1. Yes, absolutely! This is the point I've tried to explain several times, apparently unsuccessfully. I'll try an be as absolutely clear as I can: The basis of all level calibration for 5.1, 7.1, etc., is the main/screen speakers. Everything else, the LFE/sub and surrounds are calibrated relative to that main/screen speaker calibrated level. The -3dB for the surrounds (cinema only) and the +10dB in-band gain for the LFE (cinema and home) are -3dB and +10dB relative to the screen/main centre speaker, which in the theatrical specification is 85dBSPL (C). And to be clear, this 85dBC is the level measured with an SPL meter with the main/screen speaker outputting 20Hz-20kHz pink noise (at -20dBFS). Our LFE is level calibrated to +10dB
in-band gain relative to our main/screen speaker. The "In-band" part means that our LFE/Sub should be outputting 10dB more 20Hz-120Hz than the amount of 20-120Hz our main speaker is outputting. The issue should hopefully now be obvious, our main speaker is not outputting 85dBC of 20Hz-120Hz, it's outputting 85dBC of 20Hz-20kHz. If we remove the 121Hz-20kHz output of our main speaker (so that it's only outputting our required 20Hz-120Hz), it's output level will obviously be lower, it will be approx 81dBSPL and our sub is then calibrated 10dB higher, which is about 91dB. In practice, we wouldn't try and "remove the 121-20kHz", we'd just use an RTA to measure the 20Hz-120Hz portion of the main speaker's output. In other words, your equation should read: "85dBC - (the 121Hz -20kHz band) +10dB = 91dB".
2. This is where it can quickly get confusing, with your sub playing double duty, as I explained to Steve999 in the second paragraph of
this post. To adapt the official manual LFE calibration procedure for a bass managed system, I would first sort out the bass management part of the equation. With say your centre speaker, use a sine sweep (or 20Hz-20kHz pink noise) and RTA software, and set the level of your sub so that you have as flat a response throughout the spectrum as practical, the main goal obviously is to equally balance both sides of the crossover point between your centre speaker and your sub. Once achieved, level calibrate your centre channel/sub combo to (say) 78dBC with 20Hz-20kHz pink noise at -20dB, using the "C" weighting, "slow" response on an SPL meter. Without changing that level (or the pink noise signal), use your RTA software (set to 1/3 octave bands) to take a 20Hz-120Hz plot of your centre/sub combo. Now take band-limited (compensated) 20Hz-120Hz pink noise, output that through your LFE channel (to your sub only) and take an RTA plot of that. Finally, EQ your LFE channel (NOT your sub!) so that each 1/3 octave band is 10dB higher than the corresponding band in the (20Hz-120Hz) plot you made of your centre/sub combo. However ...

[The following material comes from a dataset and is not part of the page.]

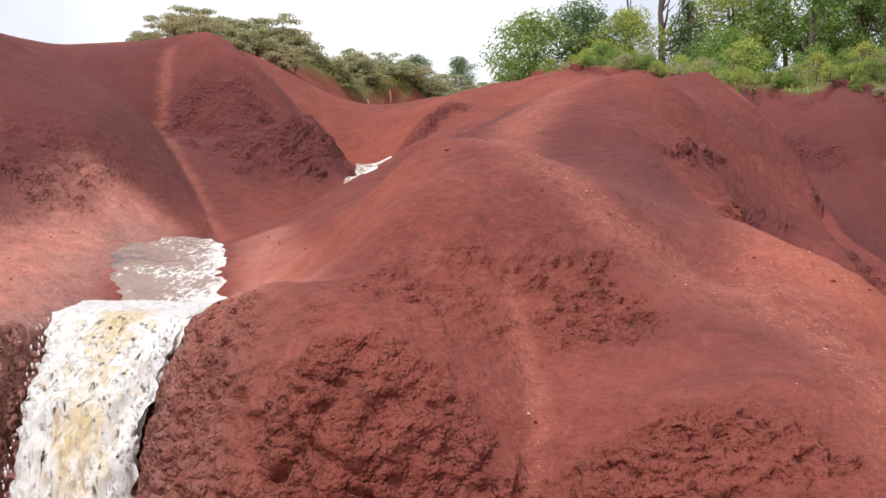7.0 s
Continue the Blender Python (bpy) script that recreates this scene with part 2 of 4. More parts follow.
STREAM = [(-0.6, 8.7, 2.20), (-0.8, 9.6, 2.06), (-1.05, 10.4, 2.04), (-1.7, 11.6, 2.46), (-2.25, 12.8, 2.64), (-1.95, 14.2, 2.85), (-1.85, 15.6, 2.85), (-2, 16.9, 3.10), (-2.3, 17.9, 3.61), (-2.9, 19.2, 3.60), (-3.4, 20.8, 3.53), (-4.77, 21.93, 4.16), (-3.3, 23.5, 5.19)]
BANK_CUT = [(-5.59, 20.6, 4.88), (-5.1, 24, 5.16), (-6, 26.8, 5.67), (-7, 28, 5.79), (-4.9, 28, 5.94), (-6.2, 31, 5.36), (-6.9, 30.3, 5.69), (-8.6, 27.1, 7.16), (-8.2, 28.2, 6.95), (-7.7, 29.4, 6.58), (-7.5, 30.9, 6.59), (-7, 32.7, 7.02), (-6, 33, 5.71), (-9.2, 33, 7.98), (-9.4, 38, 7.84), (-6.3, 37, 7.18), (-5, 43, 8.28)]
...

3. I'm not sure but I would say probably not. If you try and achieve this by software in the digital domain, it has to be done the other way around. IE. You can't apply the boost to the LFE channel, you have to apply a reduction to all the other channels. Typically, you would accomplish the +10dB in-band LFE gain in the analogue domain. You can't just increase the LFE channel by the required amount in the digital domain. What would happen in the digital domain if the LFE channel on a particular film peaks at say -1dBFS and you try to add say 6dB? As you can't have +5dBFS what you actually get is a nasty clip! Even if you were considering the calibration method I explained in point #2, that final 10dB per band LFE channel gain would have to be done with an analogue EQ or, you'd have to devise some way of applying it's inverse (reduction) to your main/screen speakers.
I know the above is confusing but again, it was never designed for consumers. In fact, it wasn't even designed for us sound engineers, it was designed by Dolby for the sole use of it's own technicians! Part of the licencing contract which allowed film mix stages to produce films in 5.1, 7.1, etc., required that Dolby's own technicians calibrated the mix stage and the mix/sound engineers weren't allowed to touch it! The problem with multi-channel music production is that it's relatively rare (outside of the film music world) and the music engineers sometimes have the same lack of understanding of LFE calibration, even some of the most respected engineers. So, even if your LFE is correctly calibrated, you maybe trying to reproduce music which isn't! As a general rule, for most people, I would advise that you let your AVR deal with it.